> WRITTEN INSTRUCTION: All of the material below is to be retyped exactly.

──────── SOURCE DATA ────────

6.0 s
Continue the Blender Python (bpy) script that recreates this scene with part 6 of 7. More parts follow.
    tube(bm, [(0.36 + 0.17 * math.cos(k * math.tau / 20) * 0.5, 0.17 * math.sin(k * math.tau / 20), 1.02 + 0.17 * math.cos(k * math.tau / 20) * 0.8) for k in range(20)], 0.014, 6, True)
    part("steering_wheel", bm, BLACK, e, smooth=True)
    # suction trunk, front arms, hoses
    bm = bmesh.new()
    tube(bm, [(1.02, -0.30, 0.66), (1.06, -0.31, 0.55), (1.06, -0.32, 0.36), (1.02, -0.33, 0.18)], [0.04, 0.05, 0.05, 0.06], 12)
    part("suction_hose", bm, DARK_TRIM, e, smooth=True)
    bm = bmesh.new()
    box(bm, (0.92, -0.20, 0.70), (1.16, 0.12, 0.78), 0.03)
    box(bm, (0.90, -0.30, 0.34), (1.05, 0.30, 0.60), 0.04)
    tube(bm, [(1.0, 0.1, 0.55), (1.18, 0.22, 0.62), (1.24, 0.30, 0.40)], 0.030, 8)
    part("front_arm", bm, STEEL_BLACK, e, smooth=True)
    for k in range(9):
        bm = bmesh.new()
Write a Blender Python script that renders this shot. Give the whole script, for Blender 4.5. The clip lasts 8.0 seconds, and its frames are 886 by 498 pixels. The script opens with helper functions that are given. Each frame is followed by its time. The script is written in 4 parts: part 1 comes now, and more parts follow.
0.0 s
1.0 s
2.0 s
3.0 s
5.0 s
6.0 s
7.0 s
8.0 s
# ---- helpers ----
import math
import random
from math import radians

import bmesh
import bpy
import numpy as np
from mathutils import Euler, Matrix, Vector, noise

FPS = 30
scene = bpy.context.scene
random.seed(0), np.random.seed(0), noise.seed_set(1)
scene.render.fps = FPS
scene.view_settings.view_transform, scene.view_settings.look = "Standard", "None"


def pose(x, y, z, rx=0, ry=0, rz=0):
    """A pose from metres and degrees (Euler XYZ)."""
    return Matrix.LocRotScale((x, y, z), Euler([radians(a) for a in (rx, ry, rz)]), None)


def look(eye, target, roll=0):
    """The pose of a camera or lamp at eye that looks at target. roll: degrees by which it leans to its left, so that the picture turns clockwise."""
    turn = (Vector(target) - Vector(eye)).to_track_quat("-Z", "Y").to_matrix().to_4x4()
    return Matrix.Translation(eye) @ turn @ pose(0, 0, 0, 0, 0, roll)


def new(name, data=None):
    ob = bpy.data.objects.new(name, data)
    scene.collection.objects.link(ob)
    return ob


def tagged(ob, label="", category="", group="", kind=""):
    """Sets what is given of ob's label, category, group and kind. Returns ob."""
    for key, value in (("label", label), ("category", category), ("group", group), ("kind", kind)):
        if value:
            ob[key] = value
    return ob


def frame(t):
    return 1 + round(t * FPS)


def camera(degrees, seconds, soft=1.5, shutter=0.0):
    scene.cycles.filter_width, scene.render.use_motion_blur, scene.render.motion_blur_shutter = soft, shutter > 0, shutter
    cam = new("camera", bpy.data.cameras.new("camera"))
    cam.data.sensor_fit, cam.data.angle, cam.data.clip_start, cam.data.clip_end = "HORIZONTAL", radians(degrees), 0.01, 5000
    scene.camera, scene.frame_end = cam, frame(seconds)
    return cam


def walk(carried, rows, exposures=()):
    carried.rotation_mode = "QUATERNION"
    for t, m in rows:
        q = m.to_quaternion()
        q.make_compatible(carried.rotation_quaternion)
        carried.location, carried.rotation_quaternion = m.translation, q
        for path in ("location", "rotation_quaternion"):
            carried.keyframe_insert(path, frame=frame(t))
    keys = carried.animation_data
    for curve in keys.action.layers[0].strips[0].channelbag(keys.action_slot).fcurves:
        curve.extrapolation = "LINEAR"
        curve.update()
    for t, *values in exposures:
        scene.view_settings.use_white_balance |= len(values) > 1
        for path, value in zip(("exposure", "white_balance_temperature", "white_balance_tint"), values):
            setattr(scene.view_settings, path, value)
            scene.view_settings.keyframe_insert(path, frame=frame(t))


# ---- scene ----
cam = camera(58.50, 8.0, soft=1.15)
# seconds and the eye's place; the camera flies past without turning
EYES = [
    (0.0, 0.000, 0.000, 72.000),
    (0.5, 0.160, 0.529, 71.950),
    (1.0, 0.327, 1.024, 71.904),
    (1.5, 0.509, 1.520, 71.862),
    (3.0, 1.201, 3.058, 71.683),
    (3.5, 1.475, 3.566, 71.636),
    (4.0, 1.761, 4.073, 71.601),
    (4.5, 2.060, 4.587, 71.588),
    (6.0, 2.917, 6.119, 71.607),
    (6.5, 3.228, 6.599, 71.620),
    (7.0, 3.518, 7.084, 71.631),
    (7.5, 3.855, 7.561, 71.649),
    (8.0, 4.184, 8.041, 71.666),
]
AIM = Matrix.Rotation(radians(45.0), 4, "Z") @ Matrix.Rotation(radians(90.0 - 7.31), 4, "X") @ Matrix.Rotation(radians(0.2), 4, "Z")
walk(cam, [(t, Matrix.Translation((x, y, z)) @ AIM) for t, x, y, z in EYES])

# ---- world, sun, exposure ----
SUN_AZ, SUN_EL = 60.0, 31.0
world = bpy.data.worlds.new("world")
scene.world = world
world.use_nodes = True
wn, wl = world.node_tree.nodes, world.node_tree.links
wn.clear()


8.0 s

────────

> TASK RESULT:
6.0 s
Continue the Blender Python (bpy) script that recreates this scene with part 6 of 7. More parts follow.
    tube(bm, [(0.36 + 0.17 * math.cos(k * math.tau / 20) * 0.5, 0.17 * math.sin(k * math.tau / 20), 1.02 + 0.17 * math.cos(k * math.tau / 20) * 0.8) for k in range(20)], 0.014, 6, True)
    part("steering_wheel", bm, BLACK, e, smooth=True)
    # suction trunk, front arms, hoses
    bm = bmesh.new()
    tube(bm, [(1.02, -0.30, 0.66), (1.06, -0.31, 0.55), (1.06, -0.32, 0.36), (1.02, -0.33, 0.18)], [0.04, 0.05, 0.05, 0.06], 12)
    part("suction_hose", bm, DARK_TRIM, e, smooth=True)
    bm = bmesh.new()
    box(bm, (0.92, -0.20, 0.70), (1.16, 0.12, 0.78), 0.03)
    box(bm, (0.90, -0.30, 0.34), (1.05, 0.30, 0.60), 0.04)
    tube(bm, [(1.0, 0.1, 0.55), (1.18, 0.22, 0.62), (1.24, 0.30, 0.40)], 0.030, 8)
    part("front_arm", bm, STEEL_BLACK, e, smooth=True)
    for k in range(9):
        bm = bmesh.new()
Write a Blender Python script that renders this shot. Give the whole script, for Blender 4.5. The clip lasts 8.0 seconds, and its frames are 886 by 498 pixels. The script opens with helper functions that are given. Each frame is followed by its time. The script is written in 4 parts: part 1 comes now, and more parts follow.
0.0 s
1.0 s
2.0 s
3.0 s
5.0 s
6.0 s
7.0 s
8.0 s
# ---- helpers ----
import math
import random
from math import radians

import bmesh
import bpy
import numpy as np
from mathutils import Euler, Matrix, Vector, noise

FPS = 30
scene = bpy.context.scene
random.seed(0), np.random.seed(0), noise.seed_set(1)
scene.render.fps = FPS
scene.view_settings.view_transform, scene.view_settings.look = "Standard", "None"


def pose(x, y, z, rx=0, ry=0, rz=0):
    """A pose from metres and degrees (Euler XYZ)."""
    return Matrix.LocRotScale((x, y, z), Euler([radians(a) for a in (rx, ry, rz)]), None)


def look(eye, target, roll=0):
    """The pose of a camera or lamp at eye that looks at target. roll: degrees by which it leans to its left, so that the picture turns clockwise."""
    turn = (Vector(target) - Vector(eye)).to_track_quat("-Z", "Y").to_matrix().to_4x4()
    return Matrix.Translation(eye) @ turn @ pose(0, 0, 0, 0, 0, roll)


def new(name, data=None):
    ob = bpy.data.objects.new(name, data)
    scene.collection.objects.link(ob)
    return ob


def tagged(ob, label="", category="", group="", kind=""):
    """Sets what is given of ob's label, category, group and kind. Returns ob."""
    for key, value in (("label", label), ("category", category), ("group", group), ("kind", kind)):
        if value:
            ob[key] = value
    return ob


def frame(t):
    return 1 + round(t * FPS)


def camera(degrees, seconds, soft=1.5, shutter=0.0):
    scene.cycles.filter_width, scene.render.use_motion_blur, scene.render.motion_blur_shutter = soft, shutter > 0, shutter
    cam = new("camera", bpy.data.cameras.new("camera"))
    cam.data.sensor_fit, cam.data.angle, cam.data.clip_start, cam.data.clip_end = "HORIZONTAL", radians(degrees), 0.01, 5000
    scene.camera, scene.frame_end = cam, frame(seconds)
    return cam


def walk(carried, rows, exposures=()):
    carried.rotation_mode = "QUATERNION"
    for t, m in rows:
        q = m.to_quaternion()
        q.make_compatible(carried.rotation_quaternion)
        carried.location, carried.rotation_quaternion = m.translation, q
        for path in ("location", "rotation_quaternion"):
            carried.keyframe_insert(path, frame=frame(t))
    keys = carried.animation_data
    for curve in keys.action.layers[0].strips[0].channelbag(keys.action_slot).fcurves:
        curve.extrapolation = "LINEAR"
        curve.update()
    for t, *values in exposures:
        scene.view_settings.use_white_balance |= len(values) > 1
        for path, value in zip(("exposure", "white_balance_temperature", "white_balance_tint"), values):
            setattr(scene.view_settings, path, value)
            scene.view_settings.keyframe_insert(path, frame=frame(t))


# ---- scene ----
cam = camera(58.50, 8.0, soft=1.15)
# seconds and the eye's place; the camera flies past without turning
EYES = [
    (0.0, 0.000, 0.000, 72.000),
    (0.5, 0.160, 0.529, 71.950),
    (1.0, 0.327, 1.024, 71.904),
    (1.5, 0.509, 1.520, 71.862),
    (3.0, 1.201, 3.058, 71.683),
    (3.5, 1.475, 3.566, 71.636),
    (4.0, 1.761, 4.073, 71.601),
    (4.5, 2.060, 4.587, 71.588),
    (6.0, 2.917, 6.119, 71.607),
    (6.5, 3.228, 6.599, 71.620),
    (7.0, 3.518, 7.084, 71.631),
    (7.5, 3.855, 7.561, 71.649),
    (8.0, 4.184, 8.041, 71.666),
]
AIM = Matrix.Rotation(radians(45.0), 4, "Z") @ Matrix.Rotation(radians(90.0 - 7.31), 4, "X") @ Matrix.Rotation(radians(0.2), 4, "Z")
walk(cam, [(t, Matrix.Translation((x, y, z)) @ AIM) for t, x, y, z in EYES])

# ---- world, sun, exposure ----
SUN_AZ, SUN_EL = 60.0, 31.0
world = bpy.data.worlds.new("world")
scene.world = world
world.use_nodes = True
wn, wl = world.node_tree.nodes, world.node_tree.links
wn.clear()


8.0 s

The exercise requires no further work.